In fact, an argument can be made, I think, that both the Renaissance and the Enlightenment worked to bring out respect for individuals and the removal of superstitions, which allowed the literal message of Christian scripture to hold more sway over human affairs. The abolishment of slavery is perhaps an example. Of course, reason and science and modernity have resulted in a decline in Christian religious observance, which has gathered pace over recent decades. Perhaps that was an inevitable by-product. But that is by the way.

There is absolutely no possible correspondence with Christian experience when it comes to Islam. The only thing that can be done is to gut Islamic scripture – basically as Hirsi Ali proposes – before anything in tune with open and tolerant societies can come out of it. Quite simply this is not possible. If the Renaissance or the Enlightenment had depended on societies denying the divinity of Jesus Christ and scrapping most of the Bible they would not have happened.

It cannot be expected, under any circumstances, that whole cultures built on a particular religion, with 1.6 billion adherents, will abolish the very essence of what they believe. Hirsi Ali had it right in her previous book, Nomad, in which she expressed her belief “that Islam was beyond reform, that perhaps the best thing for religious believers in Islam to do was to pick another god.” I tend to think another book will have her back to that position.
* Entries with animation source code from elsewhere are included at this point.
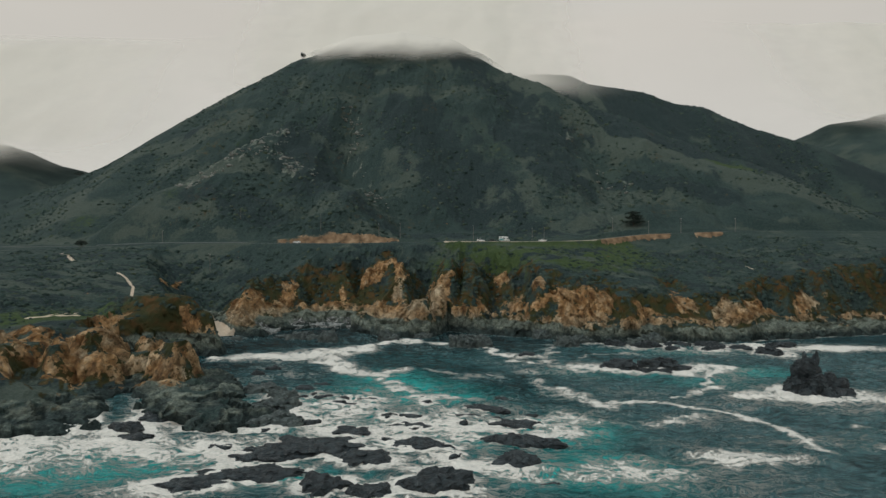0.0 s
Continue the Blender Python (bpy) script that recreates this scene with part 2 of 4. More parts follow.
col = n_mix(n, l, ragged(sb.outputs[0]), scrub, grass)
col = n_mix(n, l, ragged(sc.outputs[1]), col, straw)
col = n_mix(n, l, ragged(sc.outputs[0]), col, brush)
col = n_mix(n, l, ragged(sa.outputs[2]), col, rusty)
col = n_mix(n, l, ragged(sa.outputs[0], 0.48, 0.55, 1.6, cover_grain), col, ochre)
col = n_mix(n, l, ragged(sa.outputs[1], 0.34, 0.66, 0.5), col, slate)
col = n_mix(n, l, ragged(sb.outputs[2], 0.42, 0.56, 0.95), col, soil)
col = n_mix(n, l, ragged(sb.outputs[1], 0.42, 0.55, 0.25), col, sand)
l.new(col, b.inputs["Base Color"])
b.inputs["Roughness"].default_value = 0.9
b.inputs["Specular IOR Level"].default_value = 0.2
n_bump(n, l, n_math(n, l, "ADD", n_math(n, l, "ADD", g_fine, n_math(n, l, "MULTIPLY", rill, 0.6)), n_math(n, l, "MULTIPLY", g_mid, 1.2)), 0.7, 0.7, b)


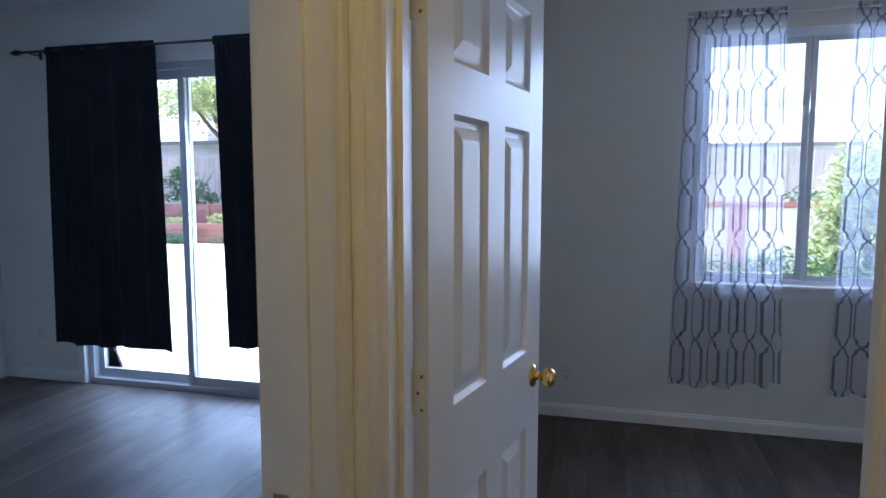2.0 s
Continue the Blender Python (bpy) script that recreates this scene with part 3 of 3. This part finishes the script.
turned("canopy", ((.070, -.0005), (.073, -.008), (.073, -.026), (.066, -.033), (.064, -.039), (.056, -.045), (.053, -.051), (.036, -.062), (.020, -.068), (.015, -.069)), M_nickel, "stepped pewter ceiling canopy")
DROP = pose(0, 0, .042)
turned("downrod", ((.0125, -.060), (.0125, -.150)), M_nickel, n=16)
turned("motor", ((.016, -.168), (.028, -.172), (.032, -.190), (.050, -.200), (.080, -.210), (.094, -.226), (.099, -.246), (.100, -.275), (.096, -.292), (.084, -.304), (.066, -.310), (.050, -.312)), M_nickel, "rounded pewter motor housing", DROP)
turned("collar", ((.050, -.308), (.046, -.330), (.050, -.338)), M_gasket, "dark vented collar", DROP)
turned("fitter", ((.052, -.336), (.060, -.342), (.061, -.366), (.057, -.384), (.044, -.398), (.022, -.404), (.004, -.405)), M_nickel, "pewter light fitter", DROP)
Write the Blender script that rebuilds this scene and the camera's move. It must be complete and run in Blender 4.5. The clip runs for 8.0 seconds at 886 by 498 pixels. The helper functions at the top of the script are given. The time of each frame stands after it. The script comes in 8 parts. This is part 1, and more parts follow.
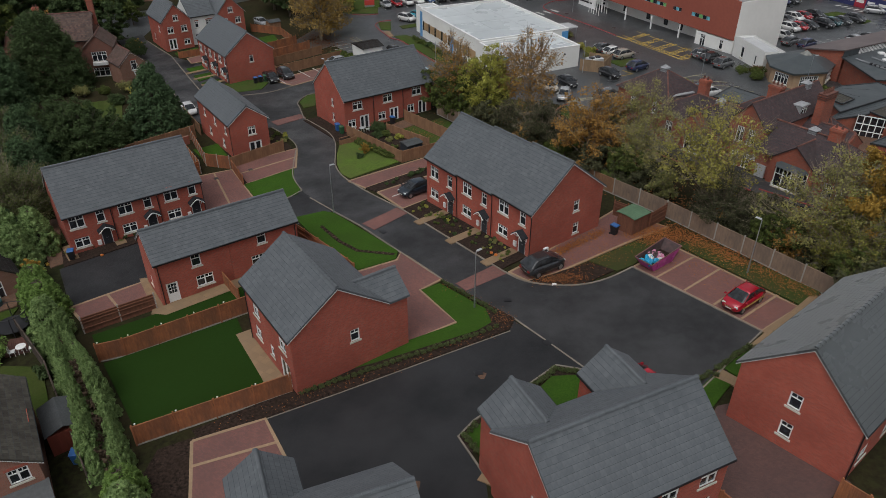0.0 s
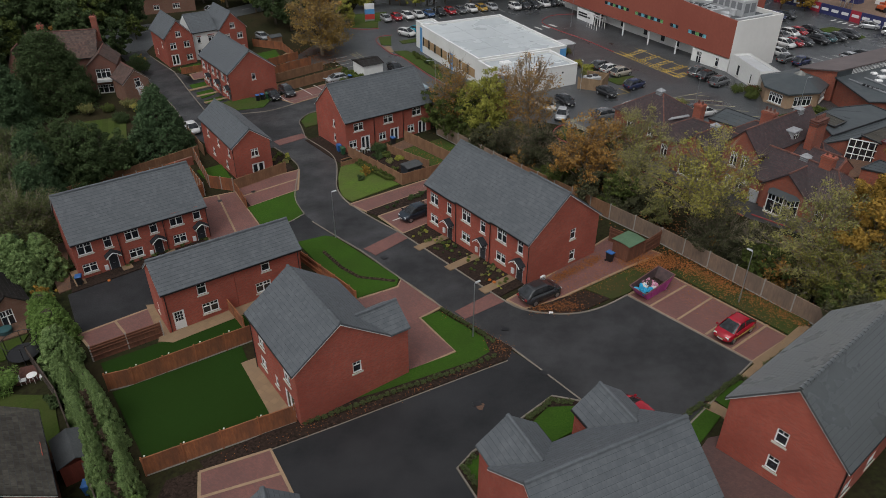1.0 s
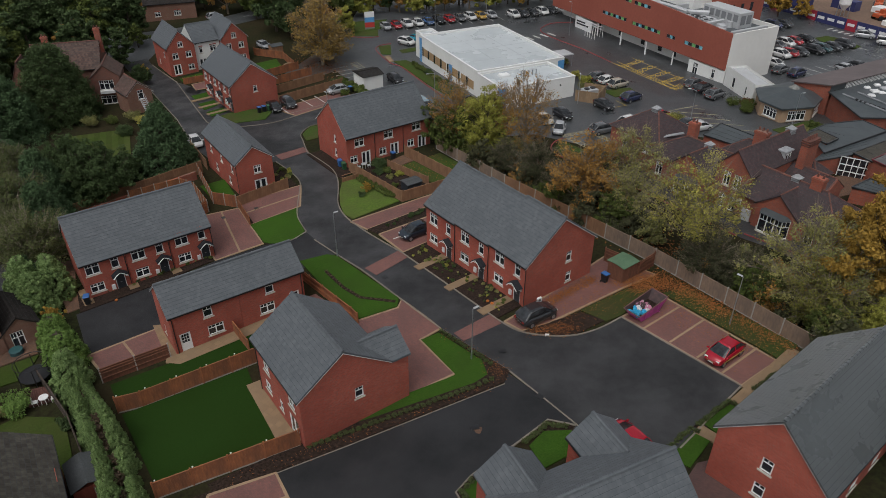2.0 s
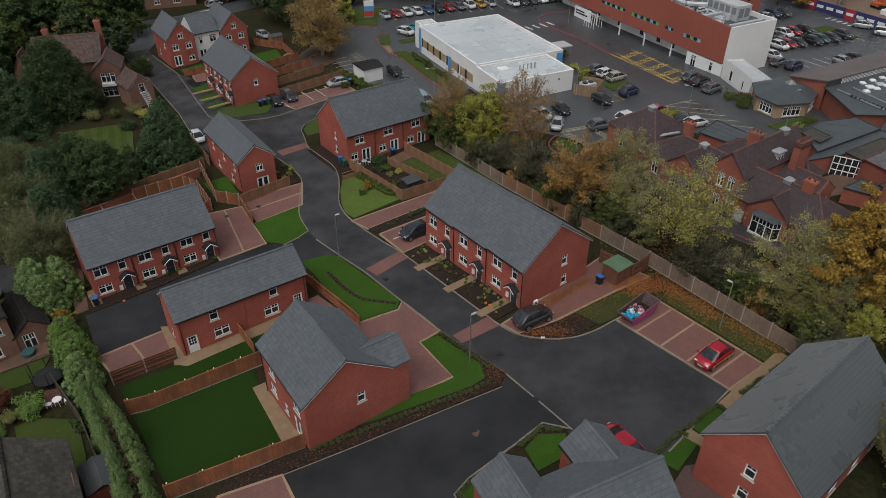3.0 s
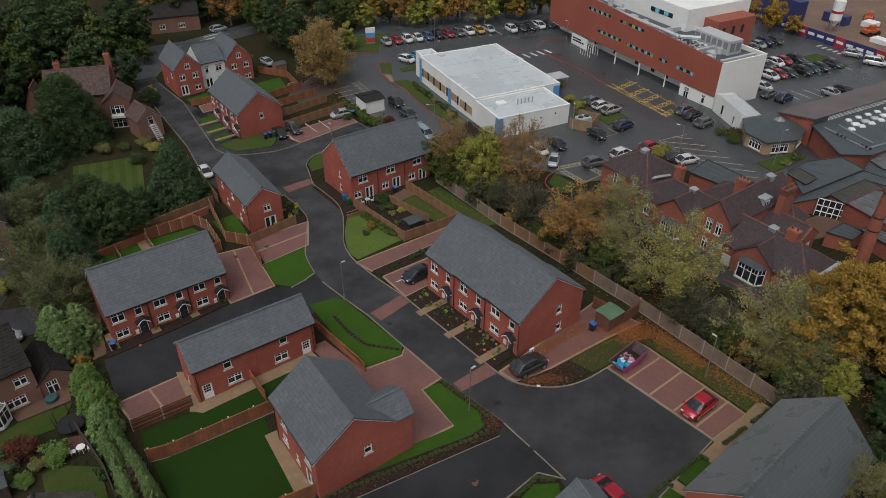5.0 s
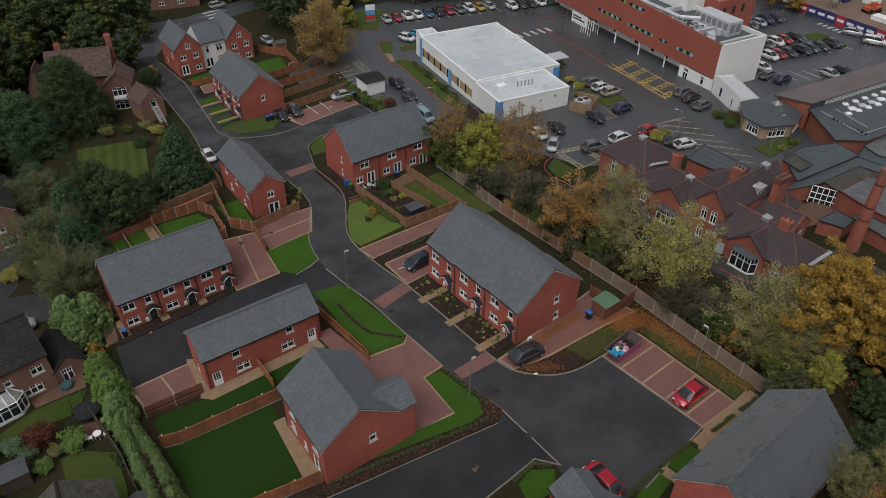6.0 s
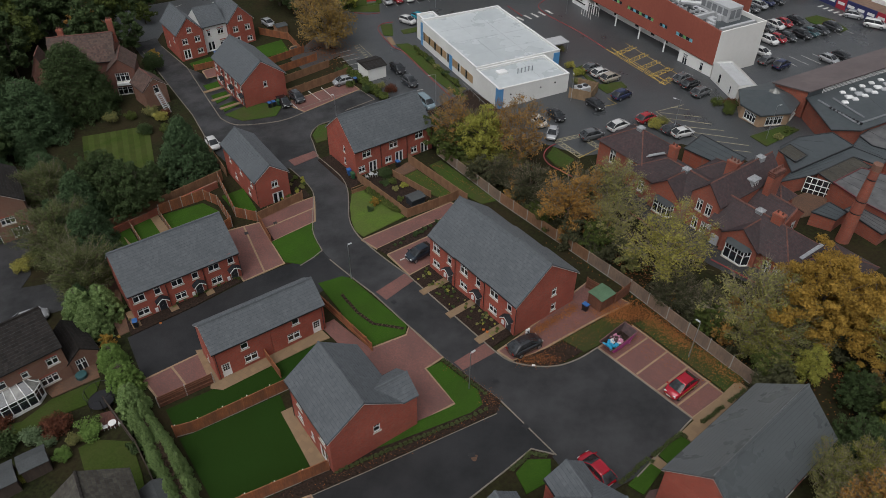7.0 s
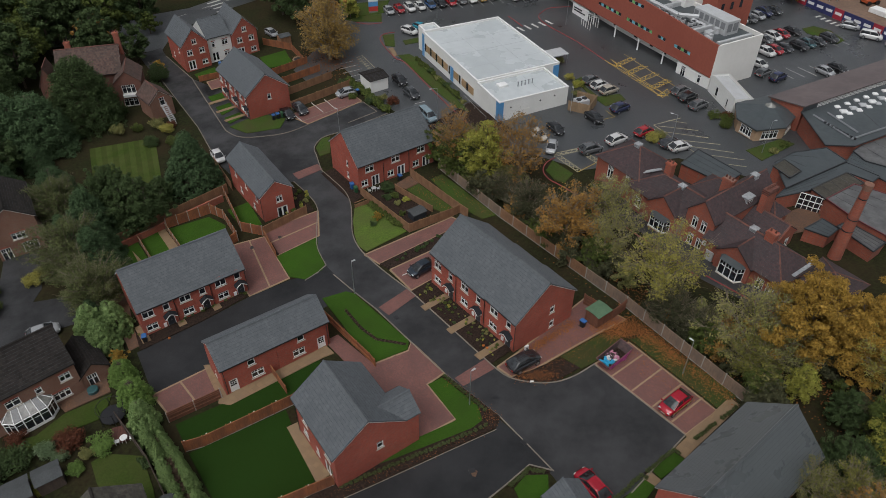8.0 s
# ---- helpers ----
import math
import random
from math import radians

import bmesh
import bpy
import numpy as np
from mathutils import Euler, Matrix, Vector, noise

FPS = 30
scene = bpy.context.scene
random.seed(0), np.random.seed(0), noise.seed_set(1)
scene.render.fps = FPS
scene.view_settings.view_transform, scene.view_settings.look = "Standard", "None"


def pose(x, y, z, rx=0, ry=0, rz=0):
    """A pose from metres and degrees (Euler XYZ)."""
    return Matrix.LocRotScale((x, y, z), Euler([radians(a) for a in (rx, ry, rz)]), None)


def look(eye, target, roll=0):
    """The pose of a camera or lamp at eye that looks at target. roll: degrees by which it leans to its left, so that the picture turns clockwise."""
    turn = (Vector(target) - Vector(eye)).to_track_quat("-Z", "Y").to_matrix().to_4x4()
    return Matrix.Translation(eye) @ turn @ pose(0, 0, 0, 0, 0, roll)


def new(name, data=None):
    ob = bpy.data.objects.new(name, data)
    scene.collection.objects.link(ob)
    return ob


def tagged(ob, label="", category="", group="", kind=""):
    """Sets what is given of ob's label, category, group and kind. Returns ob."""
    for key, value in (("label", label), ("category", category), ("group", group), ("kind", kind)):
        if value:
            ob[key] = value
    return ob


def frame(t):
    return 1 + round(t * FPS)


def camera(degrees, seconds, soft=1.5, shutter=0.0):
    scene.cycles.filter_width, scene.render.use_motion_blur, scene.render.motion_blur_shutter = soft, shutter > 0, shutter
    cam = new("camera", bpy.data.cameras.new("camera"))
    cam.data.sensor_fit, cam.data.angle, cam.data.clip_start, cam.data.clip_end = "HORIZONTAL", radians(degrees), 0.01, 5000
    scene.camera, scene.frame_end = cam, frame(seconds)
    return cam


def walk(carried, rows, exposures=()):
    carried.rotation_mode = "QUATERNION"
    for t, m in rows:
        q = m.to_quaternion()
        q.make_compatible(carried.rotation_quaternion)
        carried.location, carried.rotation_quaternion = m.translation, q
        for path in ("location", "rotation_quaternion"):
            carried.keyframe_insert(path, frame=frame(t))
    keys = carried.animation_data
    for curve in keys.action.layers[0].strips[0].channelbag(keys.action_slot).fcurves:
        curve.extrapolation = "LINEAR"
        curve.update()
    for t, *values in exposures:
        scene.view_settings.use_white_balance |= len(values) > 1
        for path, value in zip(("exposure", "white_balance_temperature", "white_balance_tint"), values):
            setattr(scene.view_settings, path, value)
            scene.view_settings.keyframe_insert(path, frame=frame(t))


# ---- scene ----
cam = camera(64.6, 8.0, 0.58)
METRES, EYE, TILT, LEAN, TURN = 26.4, 35.6, -32.5, 0.0, 0.0
ROWS = [
    (0.0, 0.0, 0.0, 0.0, 0.0, 0.0, -0.0),
    (0.5, -0.0, -0.0286, 0.0456, -0.02, 0.0, -0.02),
    (1.0, -0.0006, -0.0608, 0.0974, -0.05, 0.02, -0.04),
    (1.5, -0.0006, -0.0932, 0.1482, -0.08, 0.05, -0.05),
    (1.7, -0.0006, -0.1064, 0.1688, -0.09, 0.03, -0.05),
    (2.8, 0.0004, -0.1795, 0.2818, -0.14, -2.34, -0.07),
    (3.0, 0.0005, -0.1928, 0.3023, -0.15, -2.34, -0.07),
    (3.5, -0.0007, -0.2255, 0.3545, -0.18, -2.33, -0.07),
    (4.0, -0.0024, -0.2589, 0.4079, -0.2, -2.32, -0.08),
    (4.5, -0.0059, -0.2942, 0.4643, -0.24, -2.29, -0.12),
    (4.7, -0.0075, -0.3080, 0.4857, -0.25, -2.3, -0.12),
    (5.8, -0.0163, -0.3848, 0.6035, -0.31, -4.62, -0.13),
    (6.0, -0.0176, -0.3989, 0.6248, -0.32, -5.3, -0.13),
    (6.5, -0.0197, -0.4343, 0.6783, -0.32, -6.76, -0.14),
    (7.0, -0.0208, -0.4691, 0.7348, -0.29, -7.72, -0.17),
    (7.5, -0.0214, -0.5036, 0.7915, -0.24, -8.05, -0.2),
    (8.0, -0.0237, -0.5366, 0.843, -0.22, -8.05, -0.24),
]
walk(cam, [(t, pose(0, 0, EYE, TILT, LEAN, TURN) @ pose(METRES * x, METRES * y, METRES * z, 90 + pitch, roll, yaw)) for t, x, y, z, yaw, pitch, roll in ROWS],
     [(0.0, 0.29, 6380, 10), (8.0, 0.29, 6380, 10)])

# ---- light: an overcast autumn day ----
world = bpy.data.worlds.new("sky")
scene.world = world
world.use_nodes = True
wt = world.node_tree
sky = wt.nodes.new("ShaderNodeTexSky")
sky.sky_type, sky.sun_disc = "NISHITA", False
sky.sun_elevation, sky.sun_rotation = radians(55), radians(205)
sky.dust_density, sky.air_density, sky.ozone_density = 4.0, 1.0, 1.0
grey = wt.nodes.new("ShaderNodeHueSaturation")
grey.inputs["Saturation"].default_value = 0.18
wt.links.new(sky.outputs[0], grey.inputs["Color"])
wt.links.new(grey.outputs[0], wt.nodes["Background"].inputs["Color"])
wt.nodes["Background"].inputs["Strength"].default_value = 0.095
sun = new("sun", bpy.data.lights.new("sun", "SUN"))
sun.data.energy, sun.data.angle, sun.data.color = 1.0, radians(45), (1.0, 0.98, 0.955)
sun.matrix_world = look((0, 0, 60), (6, 13, 26))


# ---- materials ----
def nodes_of(name):
    m = bpy.data.materials.new(name)
    m.use_nodes = True
    t = m.node_tree
    return m, t, t.nodes["Principled BSDF"]


def mixed(t, fac, a, b, mode="MIX"):
    n = t.nodes.new("ShaderNodeMix")
    n.data_type, n.blend_type = "RGBA", mode
    for sock, v in ((n.inputs[0], fac), (n.inputs[6], a), (n.inputs[7], b)):
        if isinstance(v, (int, float)):
            sock.default_value = v
        elif isinstance(v, tuple):
            sock.default_value = (*v, 1)
        else:
            t.links.new(v, sock)
    return n.outputs[2]


def noise_of(t, vec, scale, detail=4.0, lo=0.35, hi=0.65, rough=0.6):
    n = t.nodes.new("ShaderNodeTexNoise")
    n.inputs["Scale"].default_value, n.inputs["Detail"].default_value, n.inputs["Roughness"].default_value = scale, detail, rough
    t.links.new(vec, n.inputs["Vector"])
    r = t.nodes.new("ShaderNodeMapRange")
    r.inputs[1].default_value, r.inputs[2].default_value = lo, hi
    t.links.new(n.outputs[0], r.inputs[0])
    return r.outputs[0]


def surface(name, c1, c2, fine=6.0, coarse=0.4, rough=0.8, rough2=None, bump=0.2, bump_scale=None, stain=None, island=0.0, item=0.0, metal=0.0, spec=0.5, stretch=None, lo=0.35, hi=0.65):
    """Two colours mixed by fine grain and by broad stains, with relief, and a change of value from piece to piece."""
    m, t, b = nodes_of(name)
    tc = t.nodes.new("ShaderNodeTexCoord")
    vec = tc.outputs["Object"]
    if stretch:
        mp = t.nodes.new("ShaderNodeMapping")
        mp.inputs["Scale"].default_value = stretch
        t.links.new(vec, mp.inputs["Vector"])
        vec = mp.outputs[0]
    f1 = noise_of(t, vec, fine, lo=lo, hi=hi)
    f2 = noise_of(t, vec, coarse, 5.0)
    col = mixed(t, f1, c1, c2)
    dark = stain or tuple(0.6 * (p + q) / 2 for p, q in zip(c1, c2))
    half = t.nodes.new("ShaderNodeMath")
    half.operation = "MULTIPLY"
    half.inputs[1].default_value = 0.6
    t.links.new(f2, half.inputs[0])
    col = mixed(t, half.outputs[0], col, dark)
    for amount, kind in ((island, "island"), (item, "item")):
        if amount:
            if kind == "island":
                src = t.nodes.new("ShaderNodeNewGeometry").outputs["Random Per Island"]
            else:
                src = t.nodes.new("ShaderNodeObjectInfo").outputs["Random"]
            r = t.nodes.new("ShaderNodeMapRange")
            r.inputs[3].default_value, r.inputs[4].default_value = 1 - amount, 1 + amount
            t.links.new(src, r.inputs[0])
            g = t.nodes.new("ShaderNodeCombineColor")
            for k in range(3):
                t.links.new(r.outputs[0], g.inputs[k])
            col = mixed(t, 1.0, col, g.outputs[0], "MULTIPLY")
    t.links.new(col, b.inputs["Base Color"])
    b.inputs["Metallic"].default_value, b.inputs["Specular IOR Level"].default_value = metal, spec
    if rough2 is None:
        b.inputs["Roughness"].default_value = rough
    else:
        r = t.nodes.new("ShaderNodeMapRange")
        r.inputs[3].default_value, r.inputs[4].default_value = rough, rough2
        t.links.new(f2, r.inputs[0])
        t.links.new(r.outputs[0], b.inputs["Roughness"])
    if bump:
        f3 = noise_of(t, vec, bump_scale or fine * 3, 3.0, 0.0, 1.0)
        bp = t.nodes.new("ShaderNodeBump")
        bp.inputs["Strength"].default_value, bp.inputs["Distance"].default_value = bump, 0.03
        t.links.new(f3, bp.inputs["Height"])
        t.links.new(bp.outputs[0], b.inputs["Normal"])
    return m


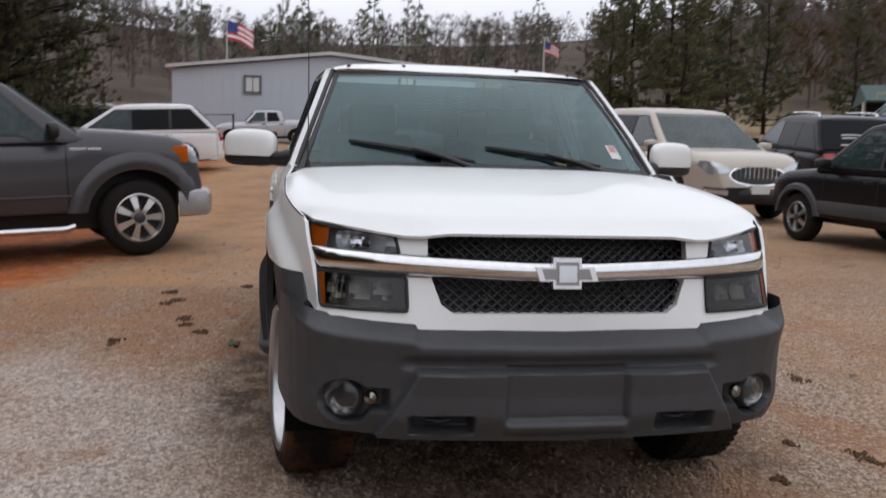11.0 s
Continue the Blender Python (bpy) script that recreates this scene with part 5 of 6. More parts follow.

I doubt there is a solution. But, if there is one, it will not be found by relying on flimsy hopes of Islamic societies following paths remotely the same as did Christian societies. Islamic scripture is not fit for the purpose.

Turning a blind eye to the reality that Islam is inherently dangerous is a foolish move and pretending that reformation would make Islam less violent is a fools errand.

Frankly, all this denial from Western leaders, the media, and many others is an insult to the vast number of people, Muslims included, who suffer under true Islam today.

They are already paying the price of Islam and if we keep refusing to deal with reality, we will pay it too.